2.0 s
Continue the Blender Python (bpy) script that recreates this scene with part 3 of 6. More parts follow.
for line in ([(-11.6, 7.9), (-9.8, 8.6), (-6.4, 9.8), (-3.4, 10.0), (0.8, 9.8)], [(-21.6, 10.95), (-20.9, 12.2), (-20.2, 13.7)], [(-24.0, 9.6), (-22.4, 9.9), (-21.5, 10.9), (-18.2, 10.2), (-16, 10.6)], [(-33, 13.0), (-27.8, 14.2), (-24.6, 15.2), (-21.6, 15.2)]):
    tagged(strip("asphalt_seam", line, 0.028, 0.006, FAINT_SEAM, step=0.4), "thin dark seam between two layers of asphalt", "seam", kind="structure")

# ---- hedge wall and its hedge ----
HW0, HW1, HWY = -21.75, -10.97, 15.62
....
Return all of the data word for word.

▶ [ANSWER FOR THE TASK]
2.0 s
Continue the Blender Python (bpy) script that recreates this scene with part 3 of 6. More parts follow.
for line in ([(-11.6, 7.9), (-9.8, 8.6), (-6.4, 9.8), (-3.4, 10.0), (0.8, 9.8)], [(-21.6, 10.95), (-20.9, 12.2), (-20.2, 13.7)], [(-24.0, 9.6), (-22.4, 9.9), (-21.5, 10.9), (-18.2, 10.2), (-16, 10.6)], [(-33, 13.0), (-27.8, 14.2), (-24.6, 15.2), (-21.6, 15.2)]):
    tagged(strip("asphalt_seam", line, 0.028, 0.006, FAINT_SEAM, step=0.4), "thin dark seam between two layers of asphalt", "seam", kind="structure")

# ---- hedge wall and its hedge ----
HW0, HW1, HWY = -21.75, -10.97, 15.62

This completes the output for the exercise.